The guideline of ART virtualization (vART) is that software in native can run in the VM too. The vART solution is:

  • Present the ART capability to the guest through CPUID leaf 15H for CPUID.15H:EBX[31:0] and CPUID.15H:EAX[31:0].

  • Passthrough devices see the physical ART_Value (vART_Value = pART_Value).

  • Relationship between the ART and TSC in the guest is: vTSC_Value = (vART_Value * CPUID.15H:EBX[31:0]) / CPUID.15H:EAX[31:0] + vK where vK = K + VMCS.TSC_OFFSET.

  • If the guest changes vK or vTSC_Value, we change the VMCS.TSC_OFFSET accordingly.

  • K should never be changed by the hypervisor.

XSAVE Emulation

The XSAVE feature set is composed of eight instructions:

  • XGETBV and XSETBV allow software to read and write the extended control register XCR0, which controls the operation of the XSAVE feature set.

  • XSAVE, XSAVEOPT, XSAVEC, and XSAVES are four instructions that save the processor state to memory.

  • XRSTOR and XRSTORS are corresponding instructions that load the processor state from memory.

  • XGETBV, XSAVE, XSAVEOPT, XSAVEC, and XRSTOR can be executed at any privilege level.

  • XSETBV, XSAVES, and XRSTORS can be executed only if CPL = 0.

Enabling the XSAVE feature set is controlled by XCR0 (through XSETBV) and IA32_XSS MSR. Refer to the Intel SDM Volume 1 chapter 13 for more details.

../../_images/hld-image38.png

Figure 93 ACRN Hypervisor XSAVE Emulation

By default, ACRN enables XSAVES/XRSTORS in VMX_PROC_VM_EXEC_CONTROLS2, so it allows the guest to use the XSAVE feature. Because guest execution of XSETBV will always trigger XSETBV VM exit, ACRN actually needs to take care of XCR0 access.

ACRN emulates XSAVE features through the following rules:

  1. Enumerate CPUID.01H for native XSAVE feature support.

  2. If yes for step 1, enable XSAVE in the hypervisor by CR4.OSXSAVE.

  3. Emulate XSAVE related CPUID.01H and CPUID.0DH to the guest.
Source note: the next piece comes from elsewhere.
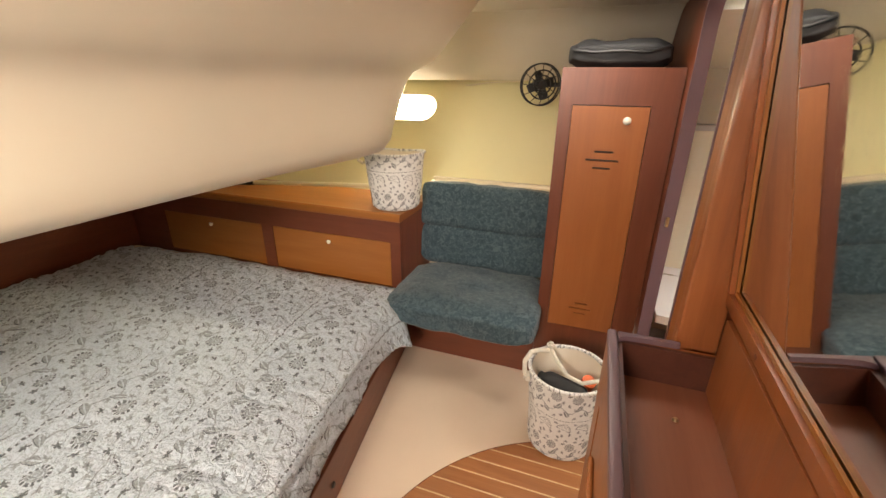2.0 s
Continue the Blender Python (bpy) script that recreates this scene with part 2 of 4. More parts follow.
PALE_PLY = wood("pale_birch_ply", (0.44, 0.225, 0.075), (0.49, 0.265, 0.095), (0.54, 0.30, 0.12), (13, 13, 0.8), 0.42, 0.12)
CHERRY = wood("cherry_trim", (0.20, 0.060, 0.020), (0.30, 0.092, 0.029), (0.38, 0.128, 0.042))
TRAY_WOOD = wood("tray_wood", (0.20, 0.066, 0.034), (0.25, 0.088, 0.046), (0.29, 0.11, 0.06), (18, 1.4, 18), 0.4)
TEAK = wood("teak_floor", (0.27, 0.095, 0.032), (0.36, 0.14, 0.05), (0.46, 0.20, 0.075), (30, 1.8, 30), 0.22, 0.1)
TEAK_X = wood("teak_floor_long", (0.27, 0.095, 0.032), (0.36, 0.14, 0.05), (0.46, 0.20, 0.075), (1.8, 30, 30), 0.34, 0.1)
HOLLY = wood("holly_strip", (0.55, 0.36, 0.18), (0.66, 0.46, 0.25), (0.74, 0.55, 0.32), (30, 1.8, 30), 0.25)
GELCOAT = painted("cream_gelcoat", (0.76, 0.66, 0.48), 0.30, 0.06, 500, 0.02)
MOULD = painted("moulded_liner", (0.72, 0.63, 0.49), 0.32, 0.05, 420, 0.03)
LINER = painted("vinyl_headliner", (0.84, 0.77, 0.46), 0.62, 0.10, 520, 0.14)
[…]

  4. Emulate XCR0 access through xsetbv_vmexit_handler.

  5. Passthrough the access of IA32_XSS MSR to the guest.

  6. ACRN hypervisor does NOT use any feature of XSAVE.

  7. When ACRN emulates the vCPU with partition mode: based on above rules 5 and 6, a guest vCPU will fully control the XSAVE feature in non-root mode.